Kane was released in 1942, IIRC, followed in the post-war period by the noir classics based on the novels of James Cain, Hammett, and others.

But I wonder: how much did the genre, film and print, benefit by KANE?

By the way, if anyone wants to see a terrific little film that does a great modern re-imagining of the noir genre (told in the setting of a high school), get BRICK. Very entertaining with all the classic noir elements in the right place.

Ed Gorman said...

When you watch the early German silent films, Ian, you see the first use of the lighting and camera techniques that led to what the French later called "noir", roughly "of the night." I think that's what you're seeing in Citizen Kane. Conventional wisdom now seems (and I stress seems) to be that the first noir was 1940s "Man on the Third Floor." The argument goes that this film codified the various elements that would later identitify noirs from other types of crime films. Maybe so. I see it as a progression--the German films, Kane and the low-budget films that developed into the form we know as noir. As several noirs directors have noted, noir lighting could be done quickly and hide a multitude of buget sins. It also allowed you to shoot a lot of dialogue quickly because you could take advantage of the gloom wthout having to relight or move the camera around much. All motion picture production comes down to one thing--money. And in the first half of the lst century the B movies units of the major studios figure out how to save money on every aspect of production.

I. Michael Koontz said...

I haven't seen MAN ON THE 3RD FLOOR--is it an American film? I can now certainly see the links between the film noir look and German Expressionism--THE CABINET OF DR CALIGARI being the most famous example I can think of--but hadn't made the connection until now. Thanks for the insight.

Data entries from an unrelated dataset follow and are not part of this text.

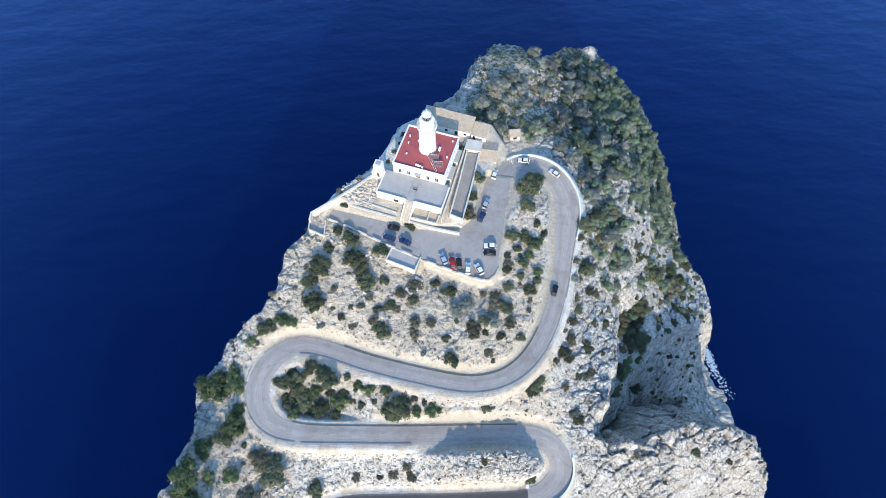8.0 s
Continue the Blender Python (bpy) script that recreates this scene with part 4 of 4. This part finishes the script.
M_LEAF = foliage("maquis_leaves", (0.046, 0.056, 0.032), (0.080, 0.094, 0.052), (0.118, 0.130, 0.075))
M_BROWN = foliage("dry_scrub_twigs", (0.060, 0.057, 0.037), (0.112, 0.106, 0.070), (0.175, 0.164, 0.112))
M_PINE = foliage("pine_needles", (0.078, 0.112, 0.075), (0.118, 0.163, 0.105), (0.165, 0.215, 0.145))
M_GREEN = foliage("fresh_green_leaves", (0.052, 0.075, 0.032), (0.090, 0.122, 0.052), (0.135, 0.168, 0.080))
M_GREY = foliage("grey_green_leaves", (0.10, 0.115, 0.10), (0.16, 0.18, 0.155), (0.24, 0.26, 0.225))
M_BARK = plain("grey_bark", (0.20, 0.175, 0.145), 0.3, 2.0, 0.9)
M_DEAD = plain("bleached_dead_wood", (0.42, 0.39, 0.34), 0.25, 2.0, 0.9)


def leaf_cloud(rng, blobs, count, size):
    """Leaves as small bent quads spread over a set of blobs; returns vertices and faces."""
    vs, fs = [], []
    weights = np.array([b[3] ** 2 for b in blobs])
    weights = weights / weights.sum()
    picks = rng.choice(len(blobs), count, p=weights)
    for k in picks:
        bx0, by0, bz0, br = blobs[k]
        d = rng.normal(size=3)
        d /= np.linalg.norm(d)
        if d[2] < -0.35:
            d[2] = -d[2]
        r = br * (0.72 + 0.36 * rng.random())
        c = np.array((bx0, by0, bz0)) + d * r * np.array((1, 1, 0.85))
        n = d + rng.normal(size=3) * 0.4
        n /= np.linalg.norm(n)
        t = np.cross(n, rng.normal(size=3))
        t /= np.linalg.norm(t)
        b = np.cross(n, t)
        s = size * (0.6 + 0.8 * rng.random())
        i = len(vs)
        vs += [tuple(c - t * s), tuple(c + b * s * 0.55 - n * s * 0.15), tuple(c + t * s), tuple(c - b * s * 0.55 - n * s * 0.15)]
        fs.append((i, i + 1, i + 2, i + 3))
    return vs, fs


def core(vs, fs, blob, rng, shrink=0.78):
    bm = bmesh.new()
    bmesh.ops.create_icosphere(bm, subdivisions=1, radius=blob[3] * shrink)
    i = len(vs)
    bm.verts.ensure_lookup_table()
    for v in bm.verts:
        k = 1 + 0.22 * (rng.random() - 0.5)
        vs.append((blob[0] + v.co.x * k, blob[1] + v.co.y * k, blob[2] + v.co.z * k * 0.85))
    fs += [tuple(i + v.index for v in f.verts) for f in bm.faces]
    bm.free()


def plant_mesh(name, seed, material, blobs, count, size):
    rng = np.random.default_rng(seed)
    vs, fs = leaf_cloud(rng, blobs, count, size)
    for b in blobs:
        core(vs, fs, b, rng)
    me = bpy.data.meshes.new(name)
    me.from_pydata(vs, [], fs)
    me.materials.append(material)
    return me


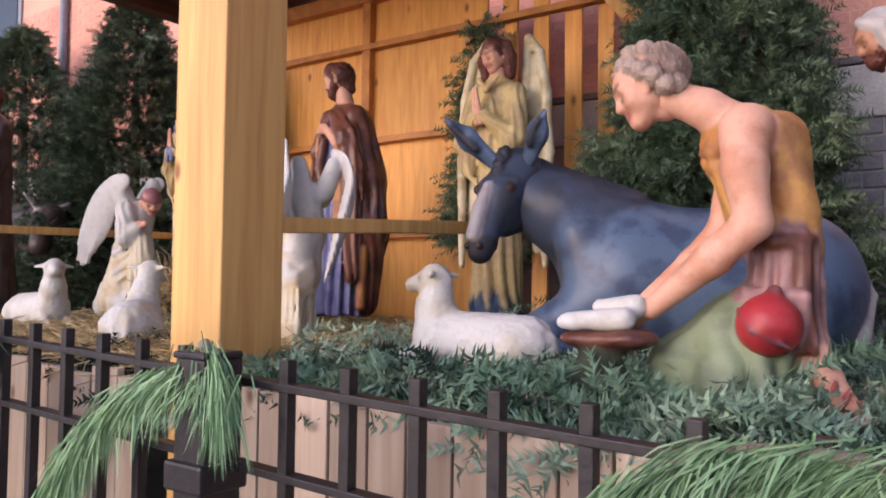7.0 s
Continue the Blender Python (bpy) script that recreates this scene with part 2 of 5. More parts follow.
def painted_plaster():
    """Hand-painted plaster: pigment and its worn tone from the mesh, mixed in patches, with fine relief and lighter
    ridges.
    """
    m = bpy.data.materials.new("painted_plaster")
    m.use_nodes = True
    n, l = m.node_tree.nodes, m.node_tree.links
    bs = n["Principled BSDF"]
    pig, old = n.new("ShaderNodeAttribute"), n.new("ShaderNodeAttribute")
    pig.attribute_name, old.attribute_name = "pigment", "worn_tone"
    tc = n.new("ShaderNodeTexCoord")
    big, small = n.new("ShaderNodeTexNoise"), n.new("ShaderNodeTexNoise")
    for node, sc, de in ((big, 9, 7), (small, 140, 2)):
        node.inputs["Scale"].default_value, node.inputs["Detail"].default_value = sc, de
        l.new(tc.outputs["Object"], node.inputs[0])
    mask = n.new("ShaderNodeMapRange")
    mask.inputs[1].default_value, mask.inputs[2].default_value = 0.47, 0.6
    l.new(big.outputs[0], mask.inputs[0])
    mix = n.new("ShaderNodeMix")
    mix.data_type = "RGBA"
    l.new(mask.outputs[0], mix.inputs[0])
    l.new(pig.outputs["Color"], mix.inputs[6])
    l.new(old.outputs["Color"], mix.inputs[7])
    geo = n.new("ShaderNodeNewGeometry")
    # pigment grows lighter, up to 1.2 times, where the mesh is convex
    ridge = n.new("ShaderNodeMapRange")
    ridge.inputs[1].default_value, ridge.inputs[2].default_value = 0.515, 0.6
    ridge.inputs[3].default_value, ridge.inputs[4].default_value = 1.0, 1.2
    l.new(geo.outputs["Pointiness"], ridge.inputs[0])
    grain = n.new("ShaderNodeMapRange")
    grain.inputs[1].default_value, grain.inputs[2].default_value = 0.3, 0.7
    grain.inputs[3].default_value, grain.inputs[4].default_value = 0.95, 1.03
    l.new(small.outputs[0], grain.inputs[0])
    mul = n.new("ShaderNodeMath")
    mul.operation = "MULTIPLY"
    l.new(ridge.outputs[0], mul.inputs[0])
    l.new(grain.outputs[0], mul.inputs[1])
    tint = n.new("ShaderNodeMix")
    tint.data_type, tint.blend_type = "RGBA", "MULTIPLY"
    tint.inputs[0].default_value = 1
    l.new(mix.outputs[2], tint.inputs[6])
    stain = n.new("ShaderNodeTexNoise")
    stain.inputs["Scale"].default_value, stain.inputs["Detail"].default_value, stain.inputs["Roughness"].default_value = 24, 9, 0.7
    l.new(tc.outputs["Object"], stain.inputs[0])
    dirt = n.new("ShaderNodeMapRange")
    dirt.inputs[1].default_value, dirt.inputs[2].default_value = 0.52, 0.68
    dirt.inputs[3].default_value, dirt.inputs[4].default_value = 1.0, 0.84
    l.new(stain.outputs[0], dirt.inputs[0])
    mul2 = n.new("ShaderNodeMath")
    mul2.operation = "MULTIPLY"
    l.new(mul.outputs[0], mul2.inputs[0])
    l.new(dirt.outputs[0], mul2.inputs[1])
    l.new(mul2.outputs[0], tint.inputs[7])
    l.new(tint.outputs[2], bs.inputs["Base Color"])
    l.new(pig.outputs["Alpha"], bs.inputs["Roughness"])
    bs.inputs["Specular IOR Level"].default_value = 0.3
    bp = n.new("ShaderNodeBump")
    bp.inputs["Strength"].default_value, bp.inputs["Distance"].default_value = 0.06, 0.006
    l.new(big.outputs[0], bp.inputs["Height"])
    l.new(bp.outputs[0], bs.inputs["Normal"])
    return m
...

It's too bad that the low budget noir genre has disappeared in modern times--I used to like the older cheapies like DETOUR, OUT OF THE PAST, and the like. The last good 'modern' low budget noir-style film I can recall is probably BLOOD SIMPLE. I'm waiting for a b & w resurgence of the style, but I'm certainly not holding my breath. Perhaps Tarantino will tackle one of those someday--I dunno.

Thanks for answering my question, Ed. Always love to talk cinema.

EA said...

Thanks for this little bit of history, Ed. Much appreciated.